GPU rendering: Upload all textures (writes), then draw calls (reads from GPU). Interleaving causes pipeline stalls.
File I/O: Read all needed files, process in memory, then write results. Interleaving random reads and writes thrashes disk caches.
React state: Collect all state changes in an event handler (writes to state), then reconcile once (read the diff). Interleaving with flushSync is the anti-pattern.

The principle is universal: systems that cache intermediate state perform poorly when the cache is repeatedly invalidated and rebuilt.

Key Rules

1The fundamental rule: batch all DOM reads first, then all DOM writes. Never interleave.
2The fastdom pattern uses requestAnimationFrame to coordinate reads and writes from decoupled components into batched phases.
3The virtual DOM (React, Vue, etc.) naturally avoids layout thrashing by separating diff computation (pure) from DOM writes (batched commit).
4React 18+ automatically batches all state updates, including in promises and timeouts. Pre-React 18 did not batch async updates.
5A single forced layout in a focused interaction (drag handler, once per frame) is acceptable. Forced layouts in loops are never acceptable.
6Use the Performance panel's 'Forced reflow' annotations to find interleaved read-write patterns.
7Measure with performance.now() before and after. Batching typically shows 10-100x improvement on interleaved patterns.

Interview Question

Q: Your teammate's code reads offsetHeight and sets style.height for 200 elements in a loop. The frame takes 400ms. How do you fix it?

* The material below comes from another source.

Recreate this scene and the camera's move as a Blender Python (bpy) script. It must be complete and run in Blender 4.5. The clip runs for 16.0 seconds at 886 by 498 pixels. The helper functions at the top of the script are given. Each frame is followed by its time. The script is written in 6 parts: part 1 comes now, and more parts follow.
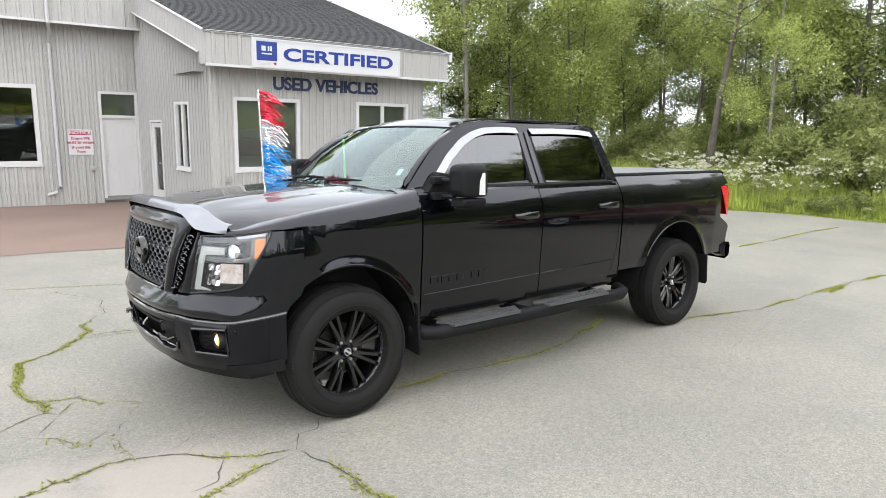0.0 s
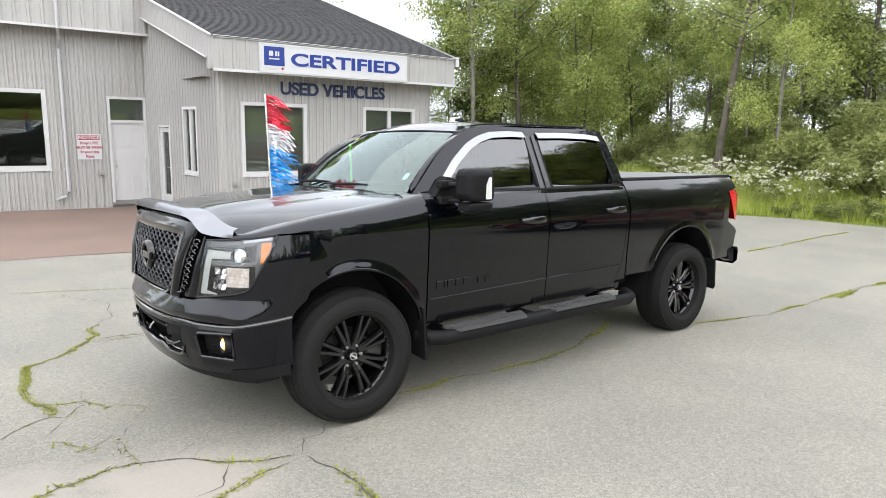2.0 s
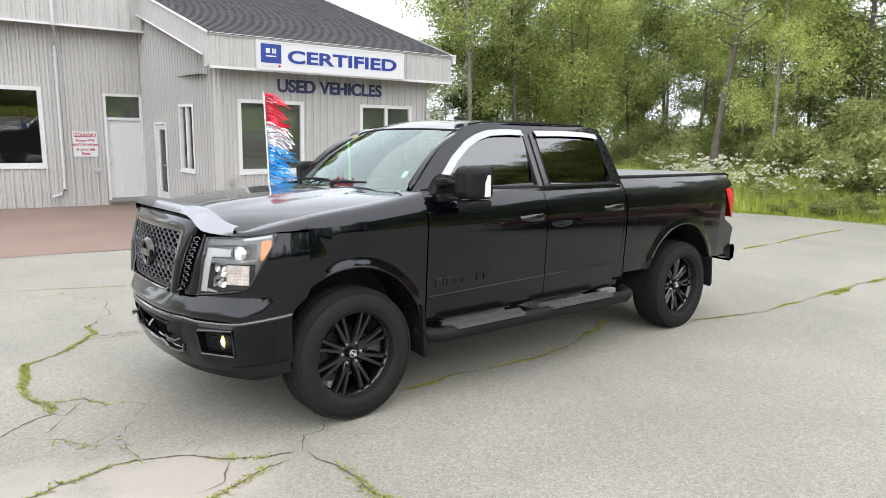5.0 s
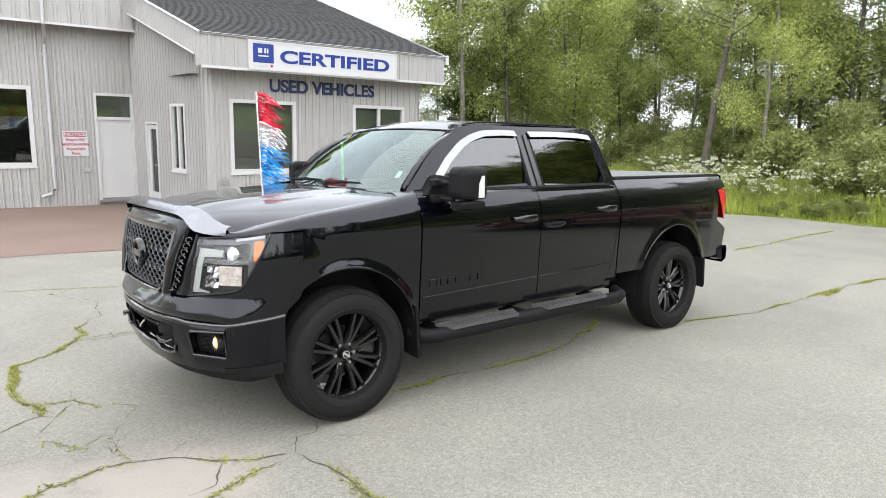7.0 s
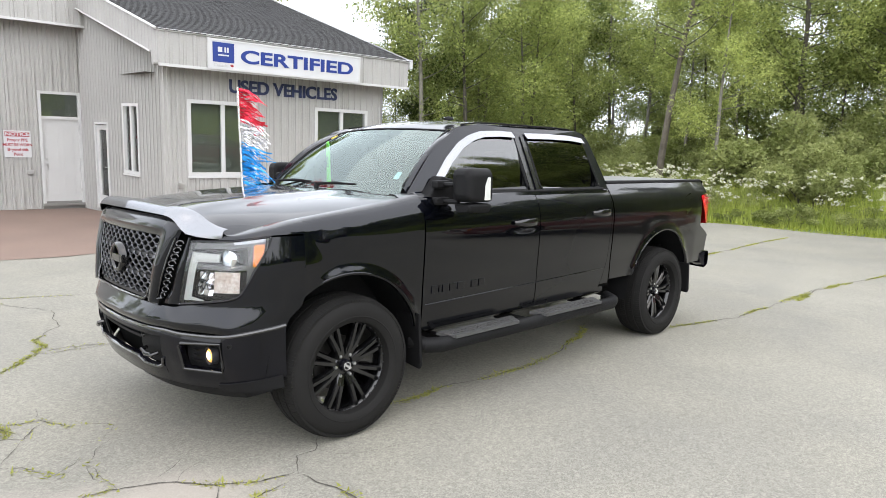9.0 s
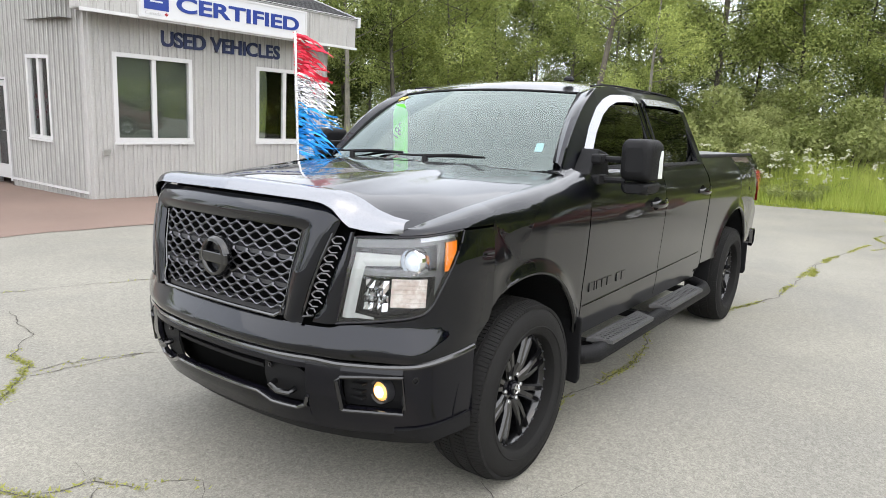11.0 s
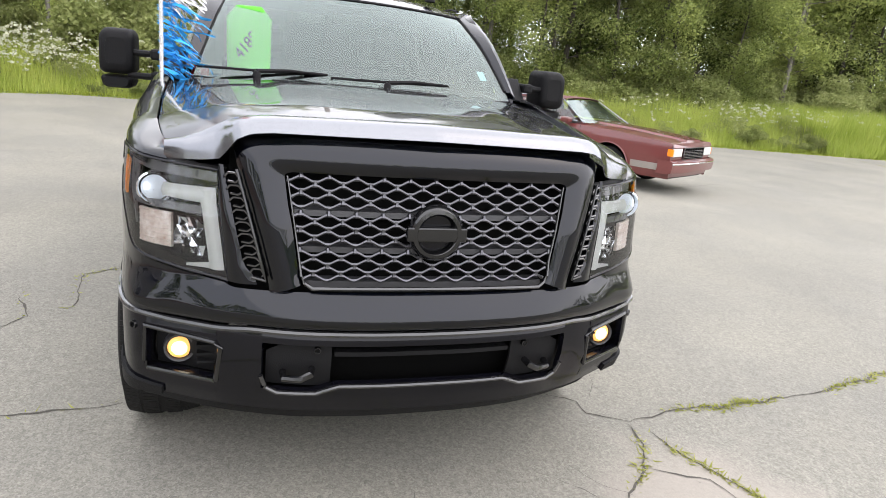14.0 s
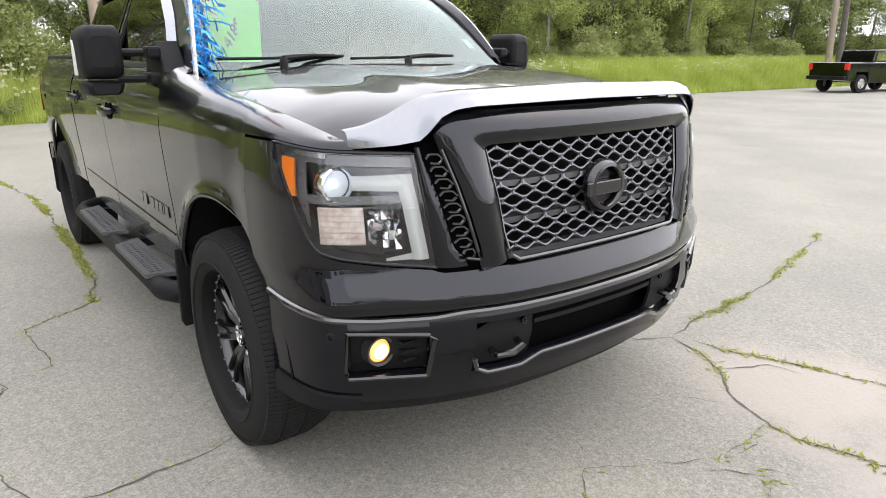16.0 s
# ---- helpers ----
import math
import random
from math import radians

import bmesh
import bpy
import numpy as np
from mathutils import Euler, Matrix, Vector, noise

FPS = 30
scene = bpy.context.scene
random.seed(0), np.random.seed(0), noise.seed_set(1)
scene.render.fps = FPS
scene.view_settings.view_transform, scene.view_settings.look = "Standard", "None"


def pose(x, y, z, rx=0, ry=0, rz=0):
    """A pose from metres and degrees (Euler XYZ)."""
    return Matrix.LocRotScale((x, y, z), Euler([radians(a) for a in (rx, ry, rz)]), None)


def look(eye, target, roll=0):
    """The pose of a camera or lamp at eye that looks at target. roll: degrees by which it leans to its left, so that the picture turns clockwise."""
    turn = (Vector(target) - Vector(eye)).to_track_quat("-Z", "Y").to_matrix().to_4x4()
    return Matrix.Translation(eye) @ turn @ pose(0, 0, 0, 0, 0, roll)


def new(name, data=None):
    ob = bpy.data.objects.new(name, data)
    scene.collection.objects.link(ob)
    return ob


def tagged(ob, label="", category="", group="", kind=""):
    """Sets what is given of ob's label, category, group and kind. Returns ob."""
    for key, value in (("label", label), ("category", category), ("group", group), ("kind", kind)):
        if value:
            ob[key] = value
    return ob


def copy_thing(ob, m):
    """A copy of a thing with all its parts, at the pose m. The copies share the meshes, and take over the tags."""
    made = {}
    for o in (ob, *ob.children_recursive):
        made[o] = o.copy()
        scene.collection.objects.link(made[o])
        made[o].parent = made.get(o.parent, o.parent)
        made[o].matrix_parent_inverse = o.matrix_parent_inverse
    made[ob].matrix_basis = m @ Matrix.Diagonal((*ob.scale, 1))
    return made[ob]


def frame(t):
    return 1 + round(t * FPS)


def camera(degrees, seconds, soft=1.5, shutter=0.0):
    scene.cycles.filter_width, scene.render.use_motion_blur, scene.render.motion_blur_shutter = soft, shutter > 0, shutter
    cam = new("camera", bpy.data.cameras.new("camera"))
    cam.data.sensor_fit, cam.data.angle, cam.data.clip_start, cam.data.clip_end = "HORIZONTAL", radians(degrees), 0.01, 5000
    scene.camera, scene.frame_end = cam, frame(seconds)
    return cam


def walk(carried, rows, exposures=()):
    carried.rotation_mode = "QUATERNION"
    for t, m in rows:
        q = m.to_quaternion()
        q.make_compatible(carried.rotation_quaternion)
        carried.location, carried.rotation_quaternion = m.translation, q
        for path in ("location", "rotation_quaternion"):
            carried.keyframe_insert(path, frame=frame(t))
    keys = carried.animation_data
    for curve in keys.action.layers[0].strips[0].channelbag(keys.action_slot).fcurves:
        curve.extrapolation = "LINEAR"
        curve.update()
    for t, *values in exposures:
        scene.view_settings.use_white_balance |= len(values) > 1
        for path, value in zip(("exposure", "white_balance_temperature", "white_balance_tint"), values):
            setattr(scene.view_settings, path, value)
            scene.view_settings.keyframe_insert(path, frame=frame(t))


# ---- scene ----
cam = camera(68.0, 16.0, 0.75)
PATH = [
    (0, (-2.001, -4.361, 1.65), (-0.761, -2.821, 1.35), 0.3),
    (0.5, (-1.995, -4.351, 1.643), (-0.752, -2.814, 1.337), 0.7),
    (1, (-1.995, -4.356, 1.648), (-0.752, -2.817, 1.354), 0.6),
    (1.5, (-1.997, -4.361, 1.648), (-0.757, -2.82, 1.352), 0.6),
    (2, (-1.991, -4.352, 1.646), (-0.765, -2.797, 1.36), 0.3),
    (2.5, (-1.995, -4.352, 1.652), (-0.775, -2.795, 1.359), 0.1),
    (3, (-1.995, -4.348, 1.651), (-0.774, -2.792, 1.356), -0.1),
    (3.5, (-2.007, -4.353, 1.65), (-0.786, -2.795, 1.367), 0.0),
    (4, (-2.013, -4.355, 1.649), (-0.791, -2.799, 1.355), 0.1),
    (6.5, (-2.019, -4.348, 1.65), (-0.765, -2.816, 1.362), 0.6),
    (7, (-2.017, -4.339, 1.647), (-0.764, -2.807, 1.356), 0.5),
    (7.5, (-2.024, -4.334, 1.642), (-0.79, -2.787, 1.354), 0.5),
    (8, (-2.04, -4.297, 1.644), (-0.803, -2.744, 1.399), -0.4),
    (8.2, (-2.058, -4.258, 1.631), (-0.804, -2.717, 1.406), -0.2),
    (10.3, (-2.366, -3.028, 1.566), (-0.881, -1.75, 1.165), 1.8),
    (10.5, (-2.411, -2.834, 1.549), (-0.995, -1.482, 1.138), 1.2),
    (11, (-2.504, -2.357, 1.56), (-0.925, -1.181, 1.208), 2.0),
    (11.5, (-2.642, -1.871, 1.576), (-0.938, -0.907, 1.167), 2.6),
    (12, (-2.718, -1.384, 1.566), (-0.997, -0.494, 1.066), 1.3),
    (12.5, (-2.853, -0.863, 1.537), (-0.972, -0.4, 1.042), -0.7),
    (13, (-2.882, -0.345, 1.513), (-0.976, 0.004, 1.018), 0.1),
    (13.5, (-2.902, 0.145, 1.522), (-0.966, -0.005, 1.041), 0.3),
    (14, (-2.825, 0.608, 1.518), (-0.995, -0.002, 0.989), 5.6),
    (14.5, (-2.631, 1.007, 1.523), (-0.883, 0.183, 1.006), -1.9),
    (15, (-2.489, 1.377, 1.5), (-0.975, 0.176, 0.986), -1.2),
    (15.5, (-2.531, 1.651, 1.488), (-0.968, 0.536, 0.926), -3.3),
    (16, (-2.3, 1.703, 1.424), (-0.766, 0.549, 0.864), -0.3),
]
walk(cam, [(t, look(eye, target, roll)) for t, eye, target, roll in PATH], exposures=[(0.0, 0.78, 6505, 10.5), (8.0, 0.8, 6505, 10.5), (11.0, 0.8, 6515, 11), (13.0, 0.77, 6590, 13), (16.0, 0.87, 6620, 14)])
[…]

A strong answer refactors to batch reads and writes: first pass reads all offsetHeight values into an array, second pass applies all style.height changes. Mentions the fastdom pattern for cases where reads/writes come from separate modules. Explains why the interleaving is expensive: each style write invalidates layout, each subsequent offsetHeight forces a full synchronous layout recalculation — O(n) layout passes instead of O(1). Bonus: mention that in React, this pattern is avoided architecturally (virtual DOM separates computation from commit), and that CSS containment reduces the cost of any remaining forced layouts by limiting their scope.